Shawn Steel threw himself into politics on the streets of the San Fernando Valley in 1964 by ripping down Lyndon Johnson posters at construction sites. In the Youth for Goldwater brigades, it was known as "sniping."
"You peel off their stuff and trash it, and you put up your stuff. I loved it," Steel recalled. "I learned to be confrontational pretty early."
Decades later, Steel, now the state Republican Party chairman, still has a knack for confrontation, even when others--important others--would like him to back off.
The others include White House advisors who thought Steel went a step too far in May when he wrote an article saying that President Bush's system for naming judges in California was "half-baked."
So Bush confidant Marc Racicot, chairman of the Republican National Committee, bounced Steel from the RNC executive committee, which did nothing to stop Steel's public challenge of the Bush forces.
The dust-up was only one of the reasons for Steel's schism with his party's presidential administration and many high-ranking elected California Republicans. In the 19 months that he has held the top state party post, he has rankled nerves from Washington to Sacramento to Orange County, where a state party convention starts today in Garden Grove. In that way, he has come to symbolize the infighting that has distracted the state party for years from its central--and largely elusive--goal: winning elections.
Steel, not surprisingly, will be part of the convention show as allies seek to restore powers that were stripped from him months into his tenure.
To Steel's friends, his tendency to blurt out thoughts before weighing the consequences is a large part of his gregarious charm, but also his Achilles heel.
"Shawn's willing to charge up the hill before he's got the battle all mapped out," said U.S. Rep. Dana Rohrabacher (R-Huntington Beach).

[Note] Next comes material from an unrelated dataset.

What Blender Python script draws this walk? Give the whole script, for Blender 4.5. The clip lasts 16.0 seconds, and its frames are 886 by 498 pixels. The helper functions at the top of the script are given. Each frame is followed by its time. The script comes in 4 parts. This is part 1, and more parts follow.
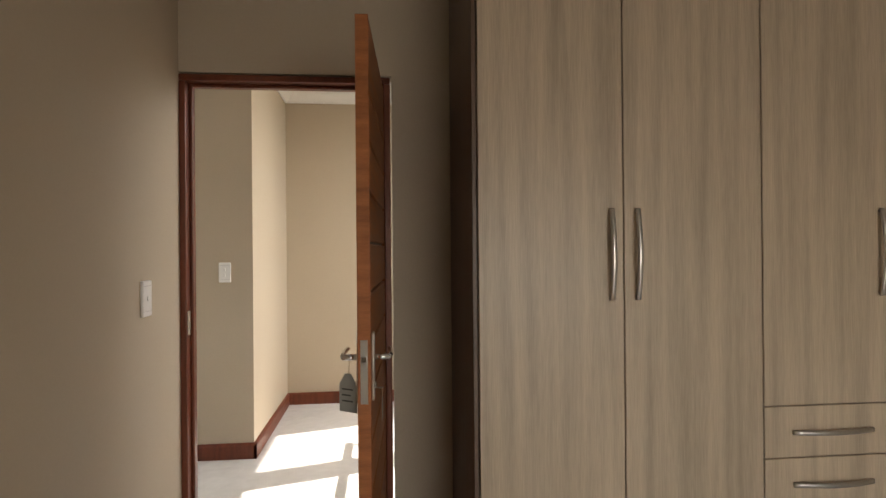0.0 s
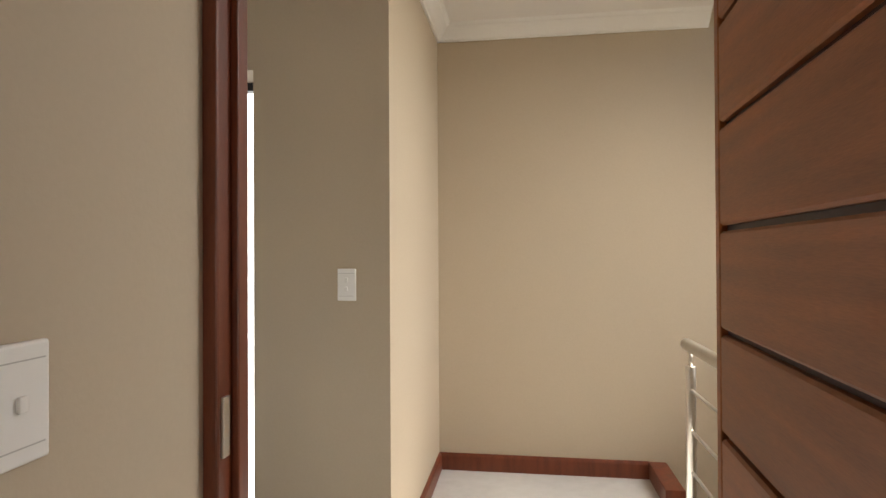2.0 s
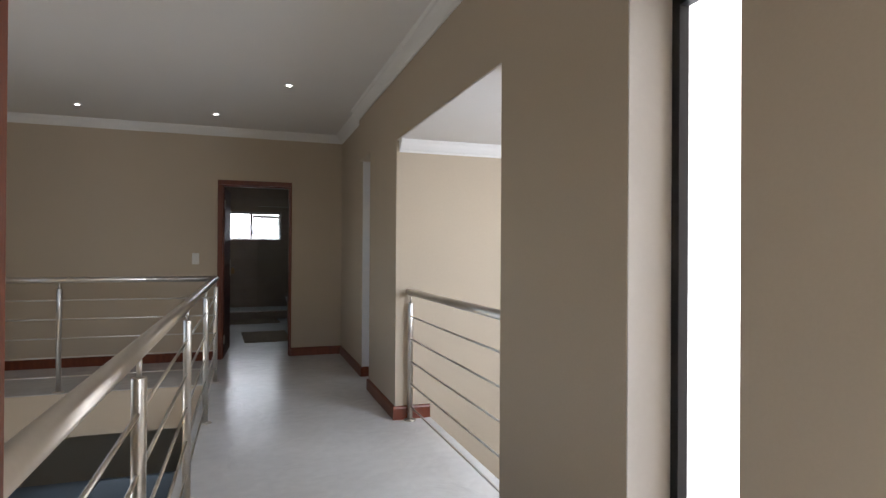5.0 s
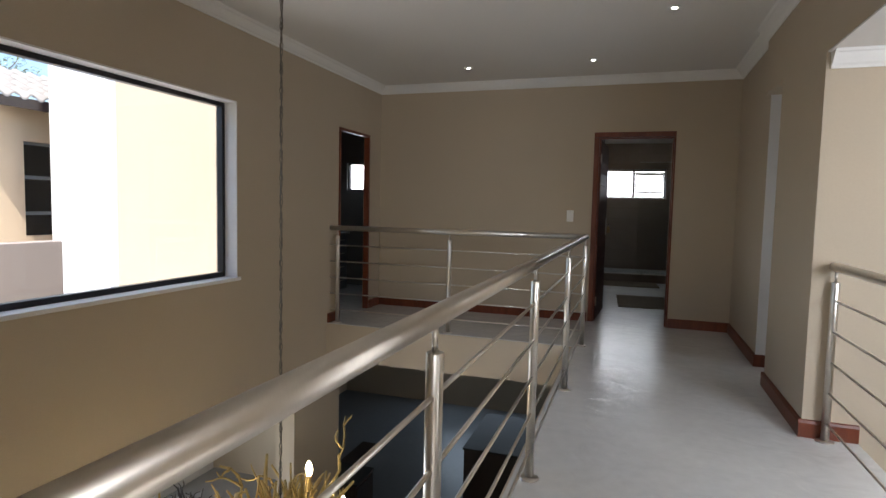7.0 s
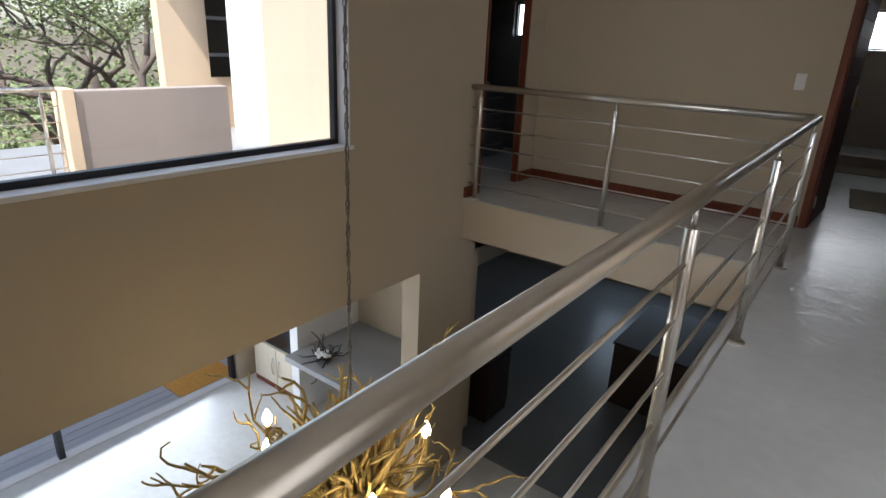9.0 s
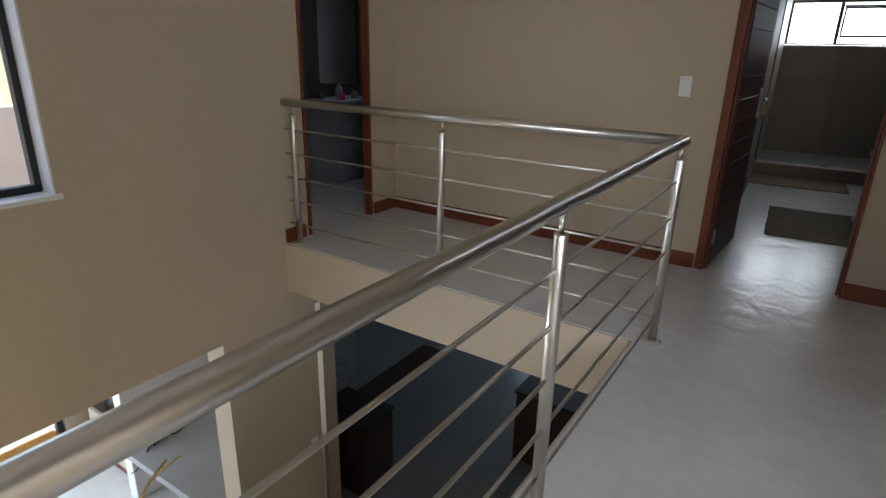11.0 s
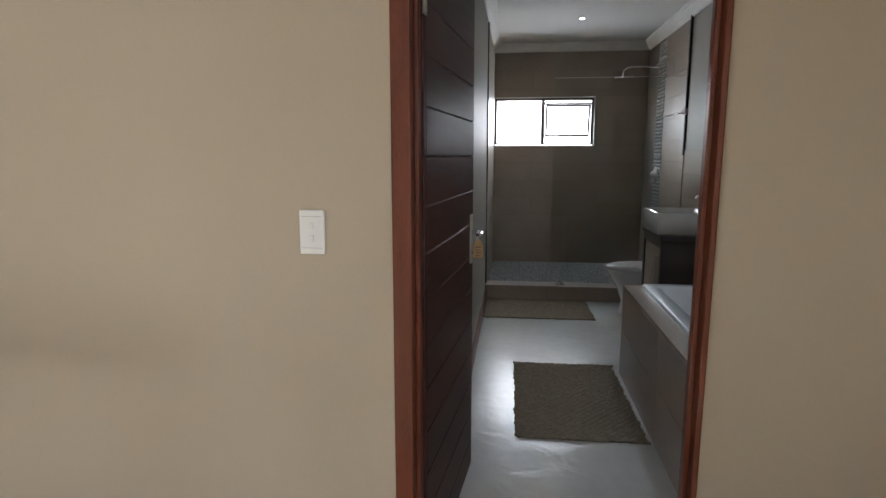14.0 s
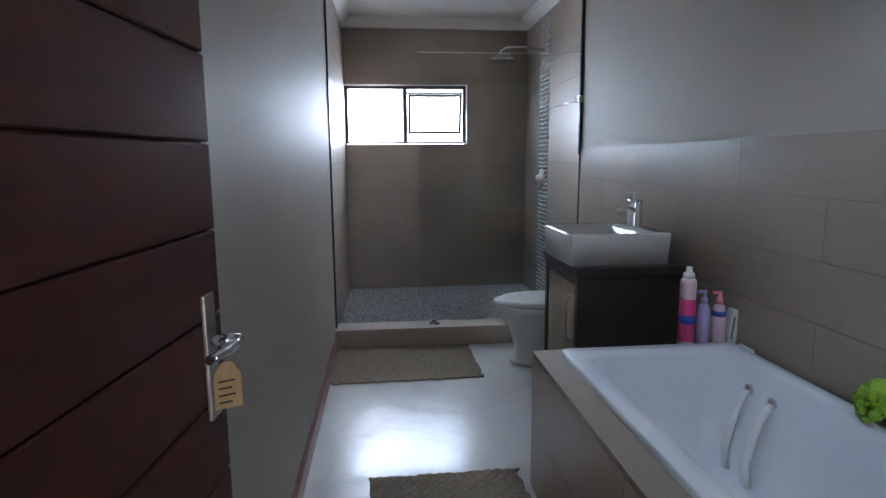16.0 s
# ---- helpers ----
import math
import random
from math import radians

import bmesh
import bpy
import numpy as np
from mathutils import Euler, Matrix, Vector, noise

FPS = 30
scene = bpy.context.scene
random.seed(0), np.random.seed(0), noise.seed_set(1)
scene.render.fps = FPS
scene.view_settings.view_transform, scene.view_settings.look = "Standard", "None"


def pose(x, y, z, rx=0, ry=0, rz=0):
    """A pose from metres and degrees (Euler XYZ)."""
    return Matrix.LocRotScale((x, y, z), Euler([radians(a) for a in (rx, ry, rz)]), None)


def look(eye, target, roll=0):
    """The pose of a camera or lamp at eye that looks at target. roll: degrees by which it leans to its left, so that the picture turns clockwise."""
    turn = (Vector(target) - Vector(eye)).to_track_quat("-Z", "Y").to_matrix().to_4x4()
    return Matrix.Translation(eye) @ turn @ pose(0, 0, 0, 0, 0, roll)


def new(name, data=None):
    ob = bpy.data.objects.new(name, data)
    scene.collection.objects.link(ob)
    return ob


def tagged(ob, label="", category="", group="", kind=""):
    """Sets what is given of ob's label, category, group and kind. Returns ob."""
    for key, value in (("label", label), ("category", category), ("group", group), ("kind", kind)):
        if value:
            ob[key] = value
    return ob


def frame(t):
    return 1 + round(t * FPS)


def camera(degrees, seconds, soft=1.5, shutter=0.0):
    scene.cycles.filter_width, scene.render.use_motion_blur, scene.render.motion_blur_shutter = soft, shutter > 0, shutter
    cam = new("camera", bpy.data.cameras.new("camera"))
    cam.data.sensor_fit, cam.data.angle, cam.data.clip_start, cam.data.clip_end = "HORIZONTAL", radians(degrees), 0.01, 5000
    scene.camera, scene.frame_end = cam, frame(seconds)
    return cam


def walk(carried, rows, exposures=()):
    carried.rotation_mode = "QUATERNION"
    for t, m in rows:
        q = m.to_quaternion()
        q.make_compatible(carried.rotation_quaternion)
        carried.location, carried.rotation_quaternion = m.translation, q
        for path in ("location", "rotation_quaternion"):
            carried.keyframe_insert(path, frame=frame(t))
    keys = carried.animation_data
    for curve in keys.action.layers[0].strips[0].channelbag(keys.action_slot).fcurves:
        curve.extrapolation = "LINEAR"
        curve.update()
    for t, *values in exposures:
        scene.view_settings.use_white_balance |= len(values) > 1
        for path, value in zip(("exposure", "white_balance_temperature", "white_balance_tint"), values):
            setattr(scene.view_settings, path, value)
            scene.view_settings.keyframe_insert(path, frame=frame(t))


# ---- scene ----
cam = camera(75.4, 16.0)
PATH = [
    (0, (-2.739, -0.564, 1.325), (-0.749, -0.767, 1.329), -0.5),
    (0.5, (-2.341, -0.52, 1.311), (-0.342, -0.575, 1.318), -0.5),
    (1, (-1.895, -0.452, 1.303), (0.102, -0.357, 1.311), -0.6),
    (1.5, (-1.509, -0.357, 1.308), (0.481, -0.152, 1.319), -0.4),
    (2, (-1.14, -0.242, 1.316), (0.841, 0.039, 1.331), -0.3),
    (2.5, (-0.816, -0.143, 1.302), (1.153, 0.205, 1.321), -0.3),
    (3, (-0.558, -0.058, 1.31), (1.333, 0.592, 1.303), 0.6),
    (3.2, (-0.495, -0.023, 1.337), (1.338, 0.775, 1.291), -0.3),
    (5.3, (0.045, -0.189, 1.274), (0.473, 1.765, 1.289), 0.8),
    (5.5, (0.082, -0.14, 1.275), (0.378, 1.838, 1.288), 0.8),
    (6, (0.153, 0.028, 1.276), (0.104, 2.027, 1.284), 1.0),
    (6.5, (0.177, 0.19, 1.263), (-0.194, 2.155, 1.256), 1.1),
    (7, (0.111, 0.416, 1.245), (-0.518, 2.309, 1.099), 1.3),
    (7.5, (0.067, 0.622, 1.251), (-0.789, 2.395, 0.903), 1.5),
    (8, (0.036, 0.887, 1.285), (-1.0, 2.519, 0.77), 1.7),
    (8.2, (0.008, 0.973, 1.311), (-1.062, 2.552, 0.71), 2.2),
    (10.3, (0.153, 2.466, 1.365), (-0.999, 3.945, 0.67), 1.9),
    (10.5, (0.173, 2.635, 1.356), (-0.956, 4.136, 0.671), 1.8),
    (11, (0.231, 3.012, 1.374), (-0.805, 4.59, 0.712), 1.3),
    (11.5, (0.264, 3.381, 1.423), (-0.646, 5.045, 0.789), 0.8),
    (12, (0.252, 3.756, 1.441), (-0.513, 5.519, 0.888), 0.4),
    (12.5, (0.198, 4.131, 1.449), (-0.435, 5.97, 0.981), 0.5),
    (13, (0.128, 4.612, 1.433), (-0.386, 6.51, 1.068), 0.5),
    (13.5, (0.101, 5.028, 1.41), (-0.334, 6.953, 1.087), 0.2),
    (14, (0.054, 5.47, 1.39), (-0.275, 7.416, 1.069), 0.0),
    (14.5, (0.053, 5.853, 1.374), (-0.169, 7.815, 1.056), -0.1),
    (15, (0.051, 6.244, 1.37), (-0.051, 8.216, 1.056), -0.3),
    (15.5, (0.054, 6.568, 1.364), (0.071, 8.544, 1.054), -0.4),
    (16, (0.099, 6.921, 1.357), (0.211, 8.894, 1.051), -0.4),
]
walk(cam, [(t, look(eye, target, roll)) for t, eye, target, roll in PATH],
     [(0.0, 1.25, 6600, 10), (1.5, 1.20, 6600, 10), (2.5, 1.02, 6600, 10), (3.2, 0.88, 6500, 10), (5.3, 0.95, 5950, 12), (6.5, 1.00, 6100, 11), (8.0, 0.73, 6100, 11), (10.3, 0.95, 5900, 10), (11.5, 1.40, 5900, 10), (13.0, 1.78, 6100, 10), (14.0, 2.27, 6000, 10), (15.0, 2.66, 5550, 10), (16.0, 2.90, 5250, 11)])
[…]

Others have more critical assessments of the Rolling Hills lawyer, who also teaches ethics at a school for chiropractors.
"He's the crazy uncle we want to hide in the basement," said a top state Republican whose opinion of Steel is shared by several others.
Steel lost powers in a state party overhaul engineered by Bush allies. Control of the party's money was yanked from the state chairman and entrusted instead to a board of directors. But Steel, a GOP activist for more than three decades, has jealously guarded his key remaining function: the power to speak out.